Affirmed in part, reversed in part and remanded with directions.
PEARSON, Judge (concurring specially).
I concur in the result reached but I would question the applicability of the "void-voidable" rule to the claim of the mortgagee. The distinction seems artificial. The real question is whether the mortgagee had a right to rely upon the public records showing a deed perfectly valid on its face. I would hold that the mortgagee did have a right to rely on the record title,[1] but that he lost that right when he was put on notice that the former owner was in possession. See Carolina Portland Cement Co. v. Roper, 1914, 68 Fla. 299, 67 So. 115 at 116, where the rule is stated:
"One who acquires title to or a judgment lien on land with constructive notice of the actual possession and occupancy of *431 the land by one other than the vendor or judgment debtor takes subject to such rights as proper inquiry will disclose the occupant of the land actually has therein. Possession, in order to be constructive notice of a claim of title to the land occupied, must be open, visible, and exclusive; and such occupancy may be shown by any use of the land that indicates an intention to appropriate it for the benefit of the possessor. Such use may be any to which the land is adapted, and is calculated to apprise the world that the property is occupied under a claim of right therein."

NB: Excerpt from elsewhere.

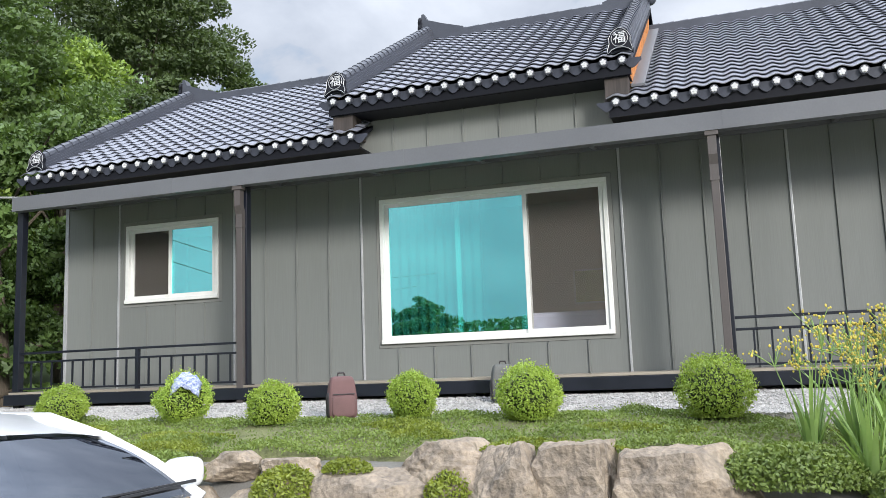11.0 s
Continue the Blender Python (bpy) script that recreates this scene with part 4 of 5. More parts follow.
leaf_part("maker_plate", bm, "chrome", "small silver maker's plate")
for a, b in ((0.742, 0.762), (0.768, 0.798)):
    bm = bmesh.new()
    add_box(bm, a, b, -0.0112, -0.0098, 1.802, 1.813)
    leaf_part("plate_bar", bm, "black_steel")

# ---- small things of the porch ----
M["paper_blue"] = material("sign_blue", (0.035, 0.14, 0.52), 0.35, dark=0.9, grain=30, blotch=4, bump=0.03)
M["sack"] = material("white_woven_sack", (0.74, 0.74, 0.74), 0.6, dark=0.85, grain=200, blotch=8, bump=0.4)
M["cyan_print"] = material("cyan_print", (0.06, 0.42, 0.72), 0.55, dark=0.8, grain=60, blotch=10, bump=0.1)
M["terracotta"] = material("terracotta", (0.52, 0.20, 0.09), 0.75, dark=0.75, grain=50, blotch=6, bump=0.25)
M["soil"] = material("potting_soil", (0.06, 0.045, 0.03), 0.95, dark=0.5, grain=60, blotch=9, bump=0.6)
M["lamp_glow"] = material("lamp_glass", (0.62, 0.60, 0.52), 0.3, dark=0.9, grain=20, blotch=5, bump=0.02)
M["window_black"] = material("black_window_frame", (0.022, 0.026, 0.036), 0.35, dark=0.8, grain=40, blotch=4, bump=0.05)
M["sky_glass"] = coated_glass("clear_window_glass", (0.85, 0.88, 0.92), (0.25, 0.27, 0.30), 0.35)

lamp = thing("ceiling_lamp", "round white ceiling lamp recessed in the porch ceiling", "lamp", at=(1.669, 4.544, 3.374))
bm = bmesh.new()
prof = [(0.055, -0.012), (0.085, -0.030), (0.115, -0.024), (0.118, 0.0)]
for (r0, z0), (r1, z1) in zip(prof, prof[1:]):
    for k in range(24):
        a, b = math.tau * k / 24, math.tau * (k + 1) / 24
        bm.faces.new([bm.verts.new((r * math.cos(q), r * math.sin(q), z)) for r, q, z in ((r0, a, z0), (r0, b, z0), (r1, b, z1), (r1, a, z1))])
bmesh.ops.remove_doubles(bm, verts=bm.verts, dist=0.0005)
part("ring", bm, "white_pvc", lamp, "white ring", smooth=True)
bm = bmesh.new()
add_ball(bm, (0, 0, -0.008), 0.056, (1, 1, 0.25), 16, 8)
part("lens", bm, "lamp_glow", lamp, "unlit lens", smooth=True)

plate = thing("house_number_plate", "blue five-sided house number plate with white border on the railing", "sign", at=(-0.362, 5.22, 0.66))
out = [(-0.13, -0.125), (0.13, -0.125), (0.13, 0.085), (0.06, 0.125), (0.0, 0.14), (-0.06, 0.125), (-0.13, 0.085)]
bm = bmesh.new()
add_poly(bm, out, "x", -0.004, 0.004)
part("border", bm, "white_paint", plate)
bm = bmesh.new()
add_poly(bm, [(u * 0.93, v * 0.93) for u, v in out], "x", -0.0065, -0.004)
part("face", bm, "paper_blue", plate, "blue enamel face")
for y0, y1, z0, z1 in ((-0.055, 0.055, 0.072, 0.098), (-0.08, 0.08, 0.030, 0.048), (-0.12, 0.12, 0.018, 0.022), (-0.10, -0.02, -0.095, -0.02), (0.0, 0.10, -0.095, -0.02)):
    box_part("lettering_bar", (-0.0085, -0.0065, y0, y1, z0, z1), "white_paint", plate)

def sack_point(c):
    """A point of the slumped sack for a point of the unit ball."""
    n = noise.noise(c * 2.2) * 0.10 + noise.noise(c * 6.0) * 0.035
    sx, sy = (abs(c.x) ** 0.55) * (1 if c.x > 0 else -1), (abs(c.y) ** 0.6) * (1 if c.y > 0 else -1)
    return Vector((sx * 0.19 * (1 + n), sy * 0.17 * (1 + n), max(0.002, 0.105 + c.z * 0.11 * (1 + 2.2 * n))))


sack = thing("feed_sack", "slumped white woven plastic sack with a cyan print on the deck", "sack", at=(0.375, 5.10, DECK_Z))
bm = bmesh.new()
bmesh.ops.create_icosphere(bm, subdivisions=4, radius=1.0)
for v in bm.verts:
    v.co = sack_point(v.co)
part("bag", bm, "sack", sack, smooth=True)
bm = bmesh.new()
add_tube(bm, [sack_point(Vector((0.22 * math.cos(a) - 0.05, -0.62, 0.62 + 0.22 * math.sin(a))).normalized()) for a in [math.tau * k / 18 for k in range(14)]], 0.012, 6)
part("print_mark", bm, "cyan_print", sack, "cyan printed swirl")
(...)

See also Marion Mortgage Co. v. Grennan, 1932, 106 Fla. 913, 143 So. 761, at 763, and Florida Land Holding Corp. v. McMillen, 1938, 135 Fla. 431, 186 So. 188, at 191, and cases cited thereat.
[1] Plaintiff previously had leased her property to 20th Century Fox for the filming of the motion picture "Tony Rome."
[1] Cf. Certain Lands, etc. v. Ideal Farms Drainage Dist., 1945, 156 Fla. 774, 24 So. 2d 585.